The second marriage lasted four years. My wife, after we were married, started describing herself as bisexual, and she wanted to explore that side of herself with me. She had a lesbian friend (one that occasionally indulged in men as a diversion) to whom she'd always been attracted, and one evening we were hanging around with the previously mentioned friend/professor when she started talking about this. Again with the open marriage advice. I was young and much stupider at the time, and I thought this might actually turn out to be fun. It wasn't. My wife had her relationships. We had mutual relationships that were actually just escapades in debauchery, and I must say that the Penthouse Forum letters must all be lies because, from my perspective, it is not all it is cracked up to be. More like a job than fun. Anyway, I didn't have anything outside of the marriage during this, but she did. I never felt what would truly be called jealousy ... just ignored, mostly, sometimes used. It was weird. My wife could pick up women on the basis of it being a threesome, which I didn't quite understand and still don't. But it never really had much to do with me. After the first few experiences I just found it ... too complicated, even boring, and as noted, more like work.

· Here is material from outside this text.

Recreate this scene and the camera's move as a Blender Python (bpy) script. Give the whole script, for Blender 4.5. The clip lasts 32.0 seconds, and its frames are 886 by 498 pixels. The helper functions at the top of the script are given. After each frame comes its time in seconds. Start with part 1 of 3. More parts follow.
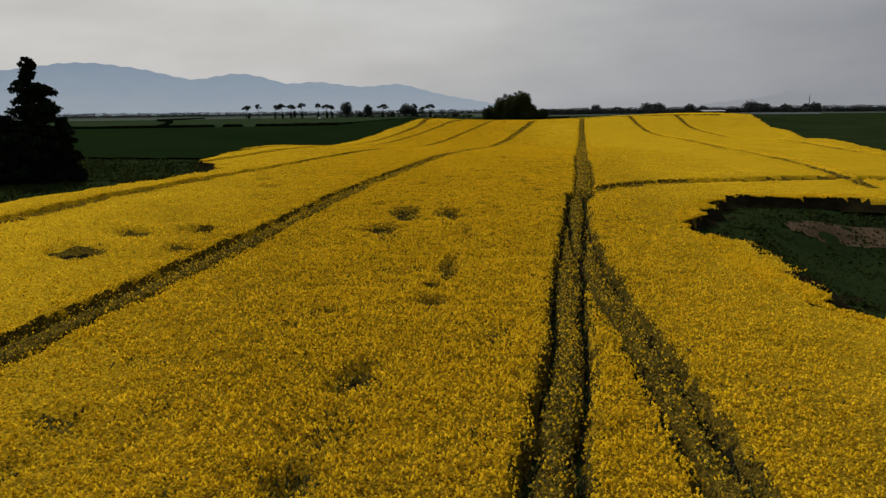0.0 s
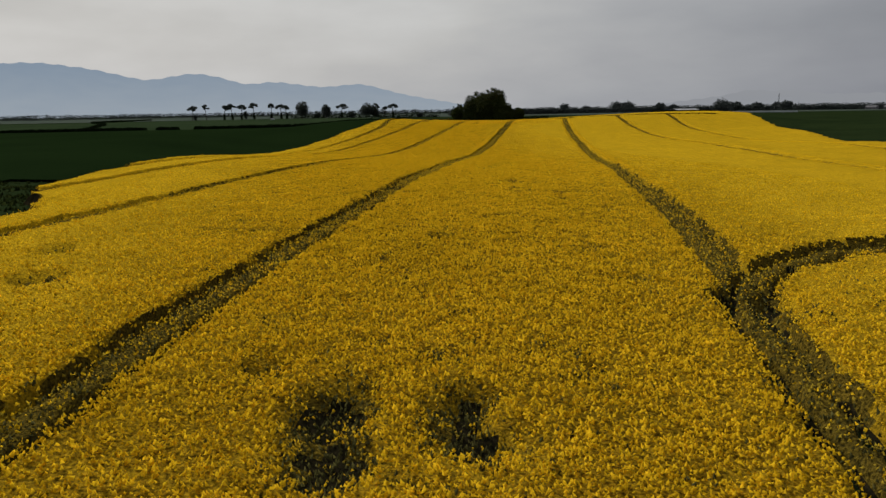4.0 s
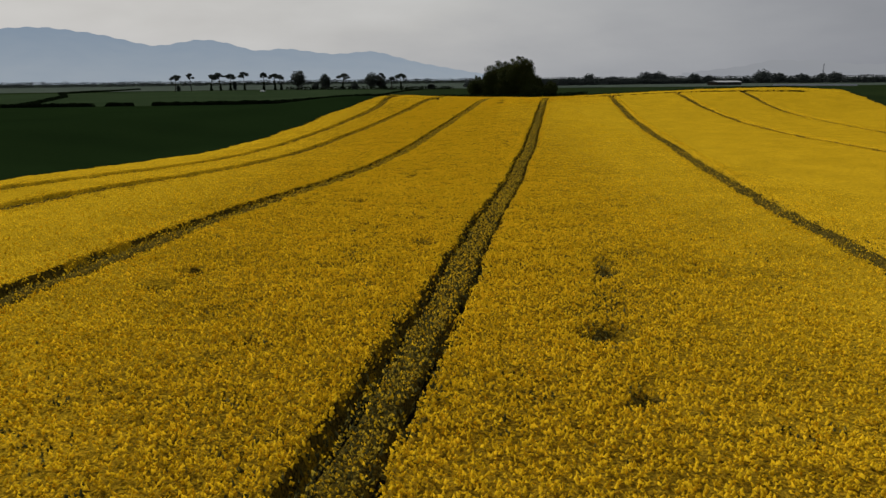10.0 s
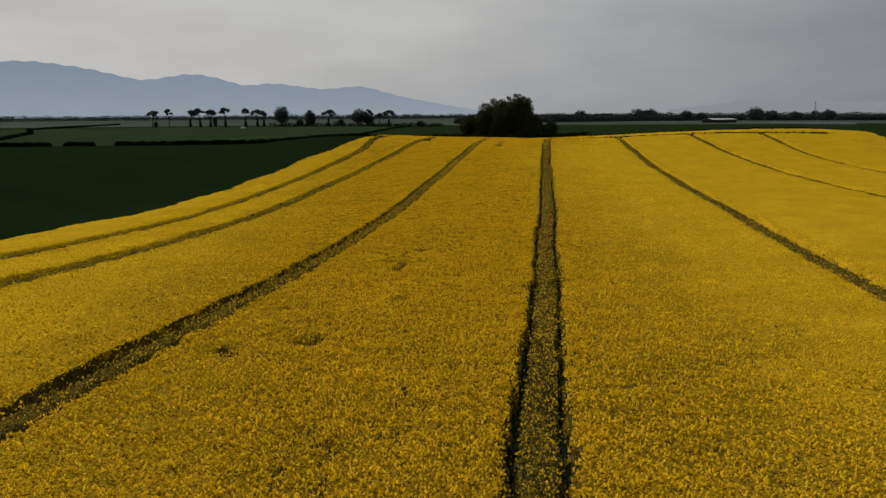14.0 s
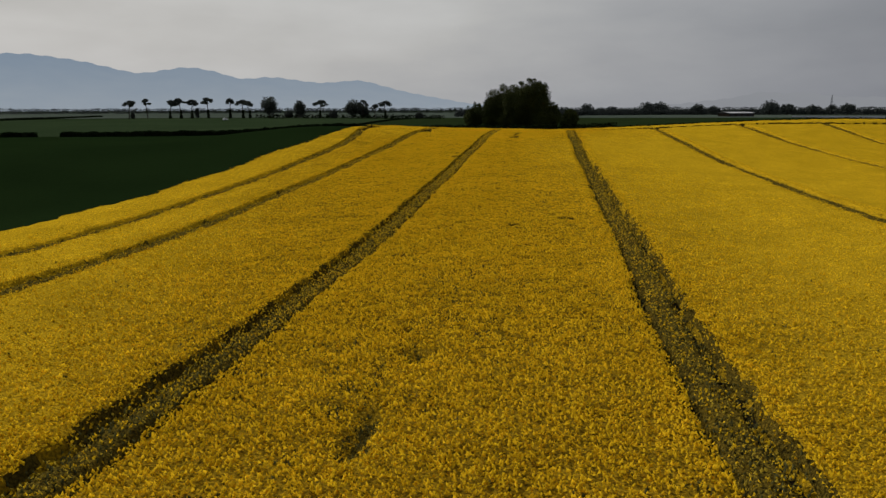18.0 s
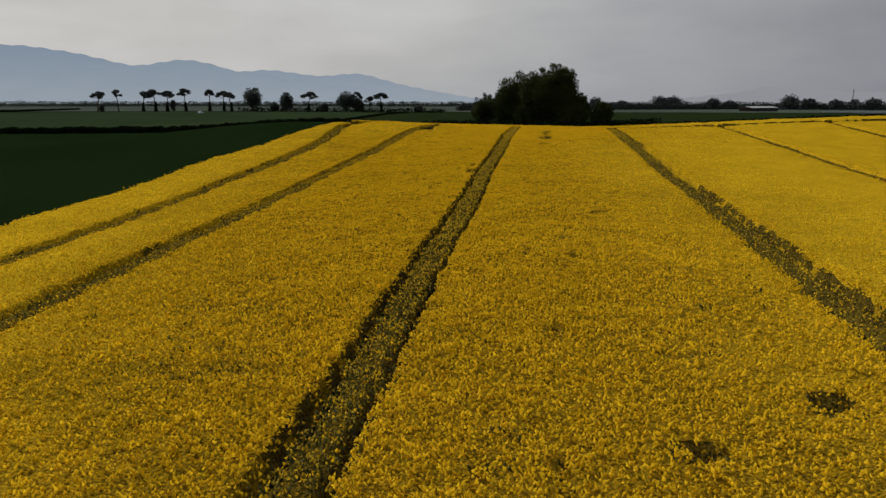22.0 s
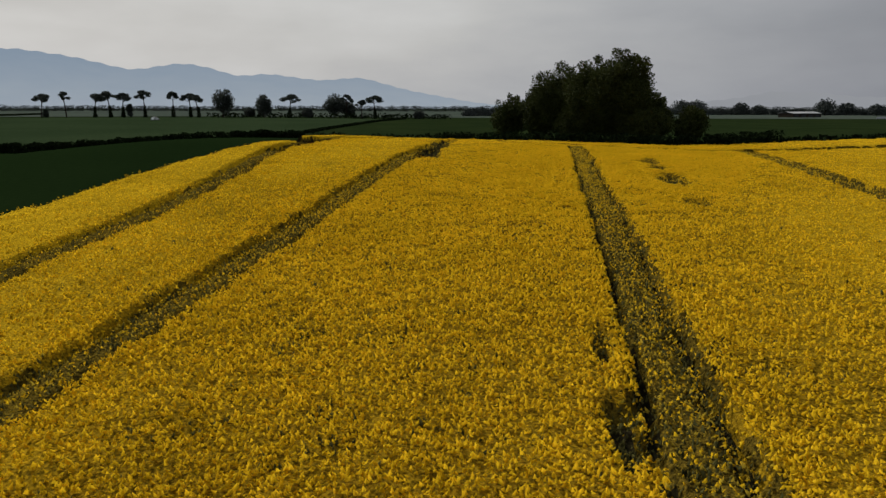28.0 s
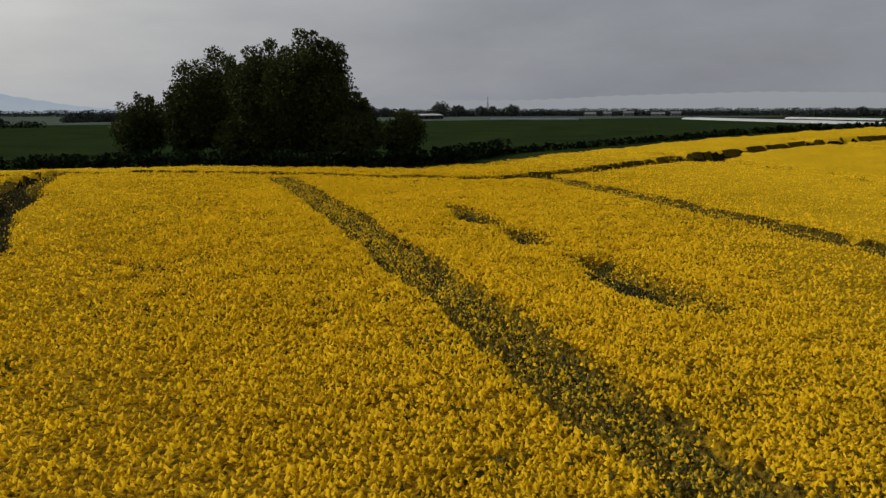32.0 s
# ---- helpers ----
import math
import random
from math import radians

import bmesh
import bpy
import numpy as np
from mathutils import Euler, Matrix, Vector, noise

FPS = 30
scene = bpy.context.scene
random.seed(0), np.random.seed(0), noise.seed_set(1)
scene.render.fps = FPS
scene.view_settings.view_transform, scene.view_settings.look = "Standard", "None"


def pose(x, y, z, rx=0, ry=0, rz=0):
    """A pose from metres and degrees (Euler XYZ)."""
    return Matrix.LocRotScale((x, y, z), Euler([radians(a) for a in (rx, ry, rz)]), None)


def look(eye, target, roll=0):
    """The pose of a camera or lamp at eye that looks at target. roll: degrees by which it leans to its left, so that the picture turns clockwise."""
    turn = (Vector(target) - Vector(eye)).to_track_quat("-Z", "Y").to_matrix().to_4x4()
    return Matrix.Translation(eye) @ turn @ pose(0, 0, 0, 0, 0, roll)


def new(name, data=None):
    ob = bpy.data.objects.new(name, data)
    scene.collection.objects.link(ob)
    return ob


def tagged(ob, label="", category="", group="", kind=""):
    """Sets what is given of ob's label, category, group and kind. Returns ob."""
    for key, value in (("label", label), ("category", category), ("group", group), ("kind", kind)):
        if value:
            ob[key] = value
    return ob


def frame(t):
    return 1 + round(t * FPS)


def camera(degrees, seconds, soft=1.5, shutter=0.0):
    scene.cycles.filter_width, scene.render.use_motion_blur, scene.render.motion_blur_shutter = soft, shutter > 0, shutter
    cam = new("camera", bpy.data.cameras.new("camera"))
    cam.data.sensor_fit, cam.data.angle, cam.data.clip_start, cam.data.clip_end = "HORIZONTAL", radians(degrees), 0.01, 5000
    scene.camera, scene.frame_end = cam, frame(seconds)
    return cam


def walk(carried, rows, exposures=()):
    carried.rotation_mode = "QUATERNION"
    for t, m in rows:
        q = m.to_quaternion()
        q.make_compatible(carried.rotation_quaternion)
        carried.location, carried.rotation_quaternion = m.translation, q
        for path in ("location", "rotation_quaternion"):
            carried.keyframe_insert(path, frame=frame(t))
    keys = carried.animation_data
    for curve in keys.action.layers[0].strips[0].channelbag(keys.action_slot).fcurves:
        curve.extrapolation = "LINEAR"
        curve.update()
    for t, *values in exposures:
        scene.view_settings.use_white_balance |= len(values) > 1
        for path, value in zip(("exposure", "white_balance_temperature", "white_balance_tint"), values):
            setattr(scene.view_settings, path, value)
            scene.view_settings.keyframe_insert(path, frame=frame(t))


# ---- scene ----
# ---- camera and its flight ----
cam = camera(66.0, 32.0, soft=1.4)
PATH = [
    (0, -0.00, 0.00, 12.26, 0.95, -11.53, -0.62),
    (0.5, -0.38, 5.79, 12.23, 0.43, -11.54, -0.83),
    (1, -0.72, 11.59, 12.20, -0.66, -11.61, -1.04),
    (1.5, -1.05, 17.38, 12.16, -1.90, -11.68, -1.22),
    (2, -1.38, 23.15, 12.11, -2.02, -11.63, -1.14),
    (2.5, -1.74, 28.83, 12.03, -2.07, -11.64, -1.06),
    (3, -1.92, 34.58, 11.94, -2.13, -11.57, -0.87),
    (3.5, -1.95, 40.41, 11.86, -2.09, -11.56, -0.91),
    (5.5, -0.74, 64.12, 11.80, -1.92, -11.50, -0.75),
    (6, -0.52, 69.76, 11.99, -1.97, -11.47, -0.66),
    (6.5, -0.35, 75.24, 12.27, -1.96, -11.43, -0.66),
    (7, -0.24, 80.59, 12.60, -1.95, -11.43, -0.58),
    (7.5, -0.17, 85.83, 12.96, -1.98, -11.40, -0.55),
    (8, -0.16, 90.99, 13.32, -2.03, -11.48, -0.51),
    (8.5, -0.12, 97.50, 13.55, -2.10, -12.02, -0.48),
    (9, 0.24, 105.00, 13.78, -1.68, -13.02, -0.49),
    (9.5, 0.66, 112.20, 14.02, -1.05, -14.18, -0.52),
    (10, 0.72, 116.90, 14.20, -0.98, -14.08, -0.53),
    (10.5, 0.26, 118.20, 14.42, -1.75, -12.45, -0.53),
    (11, 0.03, 118.86, 14.76, -1.92, -11.37, -0.51),
    (11.5, 0.00, 123.05, 14.99, -1.95, -11.36, -0.48),
    (12, -0.01, 127.20, 15.26, -1.97, -11.34, -0.49),
    (12.5, 0.02, 131.47, 15.53, -1.98, -11.35, -0.45),
    (13, 0.03, 135.91, 15.75, -2.00, -11.31, -0.32),
    (13.5, 0.03, 140.46, 15.85, -2.01, -11.29, -0.22),
    (14, 0.05, 145.00, 15.76, -2.02, -11.30, -0.28),
    (14.5, 0.09, 149.62, 15.53, -2.01, -11.27, -0.27),
    (16.5, 0.22, 168.96, 13.82, -2.06, -11.36, -0.24),
    (17, 0.25, 174.38, 13.55, -2.09, -11.43, -0.19),
    (17.5, 0.31, 179.99, 13.26, -2.11, -11.54, -0.19),
    (18, 0.38, 185.75, 12.92, -2.11, -11.70, -0.10),
    (18.5, 0.42, 191.61, 12.59, -2.12, -11.87, -0.11),
    (19, 0.52, 197.55, 12.34, -2.12, -12.00, -0.03),
    (19.5, 0.63, 203.52, 12.22, -2.13, -12.08, -0.02),
    (20, 0.69, 209.47, 12.13, -2.13, -12.13, 0.05),
    (20.5, 0.73, 215.39, 12.09, -2.11, -12.16, 0.05),
    (21, 0.77, 221.22, 12.10, -2.12, -12.19, 0.07),
    (21.5, 0.79, 226.97, 12.13, -2.15, -12.18, 0.09),
    (22, 0.84, 232.69, 12.17, -2.17, -12.18, 0.09),
    (22.5, 0.93, 238.44, 12.22, -2.15, -12.16, 0.11),
    (23, 1.08, 244.25, 12.27, -2.14, -12.14, 0.15),
    (23.5, 1.19, 250.13, 12.31, -2.12, -12.13, 0.16),
    (24, 1.26, 256.01, 12.33, -2.14, -12.12, 0.17),
    (24.5, 1.27, 261.88, 12.32, -2.18, -12.07, 0.20),
    (25, 1.27, 267.75, 12.27, -2.17, -12.04, 0.18),
    (25.5, 1.31, 273.61, 12.22, -2.19, -12.02, 0.23),
    (27.5, 1.81, 297.11, 11.99, -2.05, -11.84, 0.14),
    (28, 1.92, 302.89, 11.99, -2.03, -11.80, 0.14),
    (28.5, 2.04, 308.62, 12.00, -2.00, -11.79, 0.13),
    (29, 2.21, 314.37, 12.03, -3.24, -11.75, 0.20),
    (29.5, 2.39, 320.16, 12.06, -8.57, -11.70, 0.24),
    (30, 2.54, 325.96, 12.10, -13.93, -11.66, 0.22),
    (30.5, 2.82, 331.67, 12.15, -18.30, -11.58, 0.06),
    (31, 3.26, 337.26, 12.19, -23.08, -11.63, -0.03),
    (31.5, 3.97, 342.65, 12.24, -27.69, -11.49, -0.80),
    (32, 4.84, 347.87, 12.27, -32.34, -11.57, -0.19),
]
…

As an aside, there's a movie kinda sort about this that has Mariel Hemingway in it ... can't remember the name of it. Her husband wanted them to have threesomes, and when she finally relented, he discovered he wasn't really needed. Funny movie. I completely identified with that part of his character.
Anyway, then my grandmother died.
When my grandmother died, I fell into a bottle. She had been a parent, not a traditional grandmother, and we were very, very close, and I felt lost afterward, and my perpetual battle with chronic depression took on the root strength of a hundred year oak tree. My wife didn't understand that, didn't think chronic depression was "real" or that my relationship with my grandmother could truly be what I said it was. She was "just" a grandmother. My depression and my drinking started to piss her off, which of course pissed me off, and the "openness" of our marriage became more and more open on her end, as well as being more secretive.
(Why am I revealing all this? I don't know. Moving on.)
At about the same time a close friend of ours suffered the death of her mother at a rather young age, in her 40's I think. We started seeking solace in each other because we felt no one else understood at all, and truly no one our age with whom we were friends really did. My wife certainly didn't, and our friend's father had found his own bottle and pretty much ignored his daughter's existence. Things progressed from there, and for the first time I exercised my prerogative in this supposedly open marriage. My wife left me about six months later and went to live with some guy she had been seeing without my knowledge (it had grown beyond her wanting to explore her bisexuality by that point, also without my knowledge). It was okay for her, she said, because she wasn't emotionally involved. It was not okay for me because I was.
And then everything went to hell, but eventually it all got better, and here I am some ten years later pretty much okay.
The non-personal story: The friend/professor who seemed to be present at the moment of inspiration for both open relationships had an open marriage for about 20 years. Then they decided they wanted to have children and that living such a lifestyle was not a good environment for a child. What they found, though, was that while they truly did seem to manage the openness of their relationship while it was open, going back was impossible. About a year after they "closed" their marriage, they too divorced and never had a child.
In short, I'm not a fan and would never be involved in one again.